## START GIVEN MATERIAL
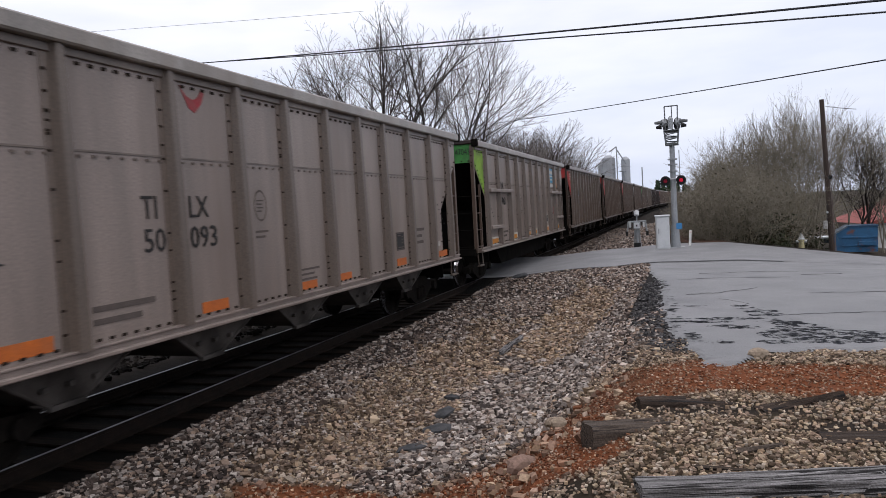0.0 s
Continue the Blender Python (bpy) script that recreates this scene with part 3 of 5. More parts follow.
    if style["hoppers"]:
        for i in range(style["hoppers"]):
            y = -HL + 2.95 + i * 2.17
            for sgn in (1, -1):
                put("chute", "chute", chute_bm, CHUTE, car, pose(sgn * (HALF - 0.10), y, SILL, 0, 0, 0 if sgn > 0 else 180))
    else:
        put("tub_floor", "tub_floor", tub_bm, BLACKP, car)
    if style["rails"]:
        for a, b in ((cuts[0], cuts[2]), (cuts[-3], cuts[-1])):
            for z in (2.68, SILL + 0.60):
                w = round((b - a) if z > 2 else (cuts[1] - cuts[0]), 2)
                aa = a if (z > 2 or a == cuts[0]) else cuts[-2]
                put("step_rail", "step_rail|%g" % w, lambda: box(0.0, 0.17, 0, w, 0, 0.10, 0.012), TAUPE, car, pose(HALF, -HL + aa, z), "", paint)
    return car


def mirrored(bm):
    for v in bm.verts:
        v.co.y = -v.co.y
    bmesh.ops.reverse_faces(bm, faces=bm.faces)
    return bm


def tub_bm():
    poly = [(-HL + 3.0, SILL), (-HL + 3.7, 0.42), (HL - 3.7, 0.42), (HL - 3.0, SILL)]
    return prism(poly, "x", -1.25, 1.25)


def tread_bm():
    bm = bmesh.new()
    n = 24
    for x in (-0.045, 0.062):
        for i in range(n):
            bm.verts.new((x, 0.4235 * math.cos(i * 2 * math.pi / n) if x > 0 else 0.448 * math.cos(i * 2 * math.pi / n),
                          0.4235 * math.sin(i * 2 * math.pi / n) if x > 0 else 0.448 * math.sin(i * 2 * math.pi / n)))
    bm.verts.ensure_lookup_table()
    for i in range(n):
        j = (i + 1) % n
        bm.faces.new((bm.verts[i], bm.verts[j], bm.verts[n + j], bm.verts[n + i]))
    bmesh.ops.recalc_face_normals(bm, faces=bm.faces)
    return bm


def seam_bm(w):
    """Lapped sheet edge with a row of bolt heads under it."""
    bm = box(0.0, 0.010, -w / 2, w / 2, -0.008, 0.012)
    n = max(2, round(w / 0.17))
    for i in range(n):
        y = -w / 2 + w * (i + 0.5) / n
        add_box(bm, 0.0, 0.018, y - 0.024, y + 0.024, -0.062, -0.036)
    return bm


def rivets_bm(cuts, post_w, seam):
    """All small bolt heads of one side: along the chord's shade strip, the seam's ends, the sill and down the flange of
    every post.
    """
    bm = bmesh.new()
    for a, b in zip([0.1] + cuts, cuts + [LEN - 0.1]):
        w = b - a - post_w * 1.5
        n = max(2, round(w / 0.175))
        for i in range(n):
            y = a + post_w * 0.75 + w * (i + 0.5) / n
            add_box(bm, 0.0, 0.018, y - 0.026, y + 0.026, TOP - 0.315, TOP - 0.285)
            if 1.35 < y < LEN - 1.35:
                add_box(bm, 0.0, 0.018, y - 0.026, y + 0.026, SILL + 0.145, SILL + 0.172)
    for k, p in enumerate(cuts):
        extra = ((2.13, 2.22, 2.31) if k % 3 == 1 else (0.41, 0.60) if k % 3 == 2 else ())
        for z in (0.28, 0.50, 0.95, 1.14, 1.60, 1.95, 2.10, 2.30, 2.48, 2.68) + extra:
            if SILL + z > TOP - 0.3:
                continue
            y = p - post_w * 0.66
            add_box(bm, 0.008, 0.024, y - 0.018, y + 0.018, SILL + z - 0.011, SILL + z + 0.011)
    return bm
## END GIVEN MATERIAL
**YOUR OBJECTIVE:** Establish how many lines of the material above hold the word "with". Nothing but the count should be returned.

**OUTPUT OF THE TASK:** 2